====== Extracted data ======

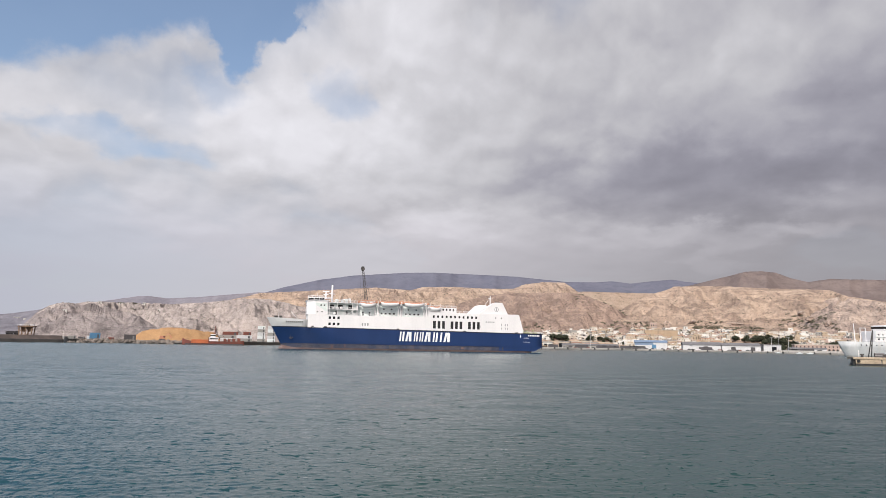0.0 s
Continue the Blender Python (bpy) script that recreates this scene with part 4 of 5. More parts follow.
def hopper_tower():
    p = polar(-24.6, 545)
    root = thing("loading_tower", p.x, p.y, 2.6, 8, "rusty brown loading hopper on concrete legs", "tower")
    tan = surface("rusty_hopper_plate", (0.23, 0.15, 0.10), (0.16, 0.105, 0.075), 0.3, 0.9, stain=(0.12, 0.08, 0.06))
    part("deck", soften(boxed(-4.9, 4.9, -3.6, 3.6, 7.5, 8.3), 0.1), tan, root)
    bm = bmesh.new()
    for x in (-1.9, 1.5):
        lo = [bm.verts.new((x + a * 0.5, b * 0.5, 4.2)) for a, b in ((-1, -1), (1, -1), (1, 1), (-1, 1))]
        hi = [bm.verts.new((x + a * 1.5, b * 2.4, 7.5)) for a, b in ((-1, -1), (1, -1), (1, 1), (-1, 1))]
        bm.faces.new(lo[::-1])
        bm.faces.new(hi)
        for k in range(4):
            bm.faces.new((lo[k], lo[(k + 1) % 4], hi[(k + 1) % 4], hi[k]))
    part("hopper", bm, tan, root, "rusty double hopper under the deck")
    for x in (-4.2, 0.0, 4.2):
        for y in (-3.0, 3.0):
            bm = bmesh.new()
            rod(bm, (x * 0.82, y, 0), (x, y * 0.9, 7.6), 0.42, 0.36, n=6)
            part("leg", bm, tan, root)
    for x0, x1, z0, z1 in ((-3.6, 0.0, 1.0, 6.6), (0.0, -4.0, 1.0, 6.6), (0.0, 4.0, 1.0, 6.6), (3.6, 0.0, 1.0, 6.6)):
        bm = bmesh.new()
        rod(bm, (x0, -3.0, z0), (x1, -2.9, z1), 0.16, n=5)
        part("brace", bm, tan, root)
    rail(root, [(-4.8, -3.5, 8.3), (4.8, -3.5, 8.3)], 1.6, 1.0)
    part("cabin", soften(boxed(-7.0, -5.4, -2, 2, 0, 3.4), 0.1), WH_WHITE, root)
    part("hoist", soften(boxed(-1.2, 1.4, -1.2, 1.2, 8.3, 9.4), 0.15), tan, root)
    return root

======
====== Extracted data ======

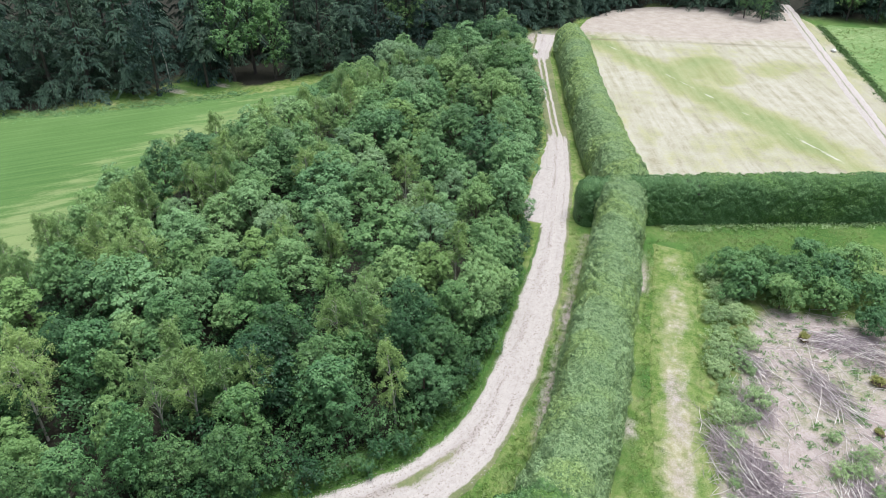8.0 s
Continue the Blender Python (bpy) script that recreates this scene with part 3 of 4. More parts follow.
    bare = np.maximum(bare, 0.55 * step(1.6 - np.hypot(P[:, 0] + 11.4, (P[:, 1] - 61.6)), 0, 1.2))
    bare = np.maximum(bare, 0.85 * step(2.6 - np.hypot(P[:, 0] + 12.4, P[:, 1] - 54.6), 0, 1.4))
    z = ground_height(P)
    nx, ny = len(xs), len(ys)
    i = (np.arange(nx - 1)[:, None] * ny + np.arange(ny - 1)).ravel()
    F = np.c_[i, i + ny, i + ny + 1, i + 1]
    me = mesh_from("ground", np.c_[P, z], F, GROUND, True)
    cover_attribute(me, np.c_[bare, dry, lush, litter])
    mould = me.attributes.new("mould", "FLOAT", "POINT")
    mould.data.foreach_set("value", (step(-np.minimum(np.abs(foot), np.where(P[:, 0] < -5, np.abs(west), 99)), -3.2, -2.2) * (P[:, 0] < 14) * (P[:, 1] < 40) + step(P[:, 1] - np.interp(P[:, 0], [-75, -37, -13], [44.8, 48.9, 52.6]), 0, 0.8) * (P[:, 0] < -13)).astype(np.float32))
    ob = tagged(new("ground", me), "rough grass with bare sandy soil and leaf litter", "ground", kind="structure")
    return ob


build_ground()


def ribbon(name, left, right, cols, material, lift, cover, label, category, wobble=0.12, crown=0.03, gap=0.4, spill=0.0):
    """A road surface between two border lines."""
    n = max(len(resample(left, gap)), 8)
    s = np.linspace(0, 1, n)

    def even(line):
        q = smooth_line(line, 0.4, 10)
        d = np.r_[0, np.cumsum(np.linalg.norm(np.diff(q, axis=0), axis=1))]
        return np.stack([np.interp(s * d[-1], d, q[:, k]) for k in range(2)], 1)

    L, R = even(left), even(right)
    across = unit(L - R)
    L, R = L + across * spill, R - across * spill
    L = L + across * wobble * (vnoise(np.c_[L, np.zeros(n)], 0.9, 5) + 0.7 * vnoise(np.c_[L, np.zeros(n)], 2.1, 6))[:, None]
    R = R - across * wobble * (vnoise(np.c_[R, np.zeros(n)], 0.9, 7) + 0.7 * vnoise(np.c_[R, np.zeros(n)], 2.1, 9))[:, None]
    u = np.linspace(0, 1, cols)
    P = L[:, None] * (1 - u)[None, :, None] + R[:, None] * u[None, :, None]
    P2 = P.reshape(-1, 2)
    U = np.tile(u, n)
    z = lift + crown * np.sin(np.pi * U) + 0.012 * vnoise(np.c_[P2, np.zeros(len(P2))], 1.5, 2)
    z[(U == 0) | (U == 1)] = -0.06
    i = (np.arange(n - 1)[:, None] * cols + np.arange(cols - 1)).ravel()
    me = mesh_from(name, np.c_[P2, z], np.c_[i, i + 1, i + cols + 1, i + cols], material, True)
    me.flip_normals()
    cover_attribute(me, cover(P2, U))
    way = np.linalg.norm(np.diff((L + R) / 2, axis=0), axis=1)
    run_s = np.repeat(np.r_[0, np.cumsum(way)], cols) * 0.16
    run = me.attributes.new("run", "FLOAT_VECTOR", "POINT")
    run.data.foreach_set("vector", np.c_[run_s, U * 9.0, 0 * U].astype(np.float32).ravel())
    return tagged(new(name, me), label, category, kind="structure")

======

- _Written task_
Pull out each line containing the word "with" and copy it.

- _Complete output_
Continue the Blender Python (bpy) script that recreates this scene with part 4 of 5. More parts follow.
Continue the Blender Python (bpy) script that recreates this scene with part 3 of 4. More parts follow.
    ob = tagged(new("ground", me), "rough grass with bare sandy soil and leaf litter", "ground", kind="structure")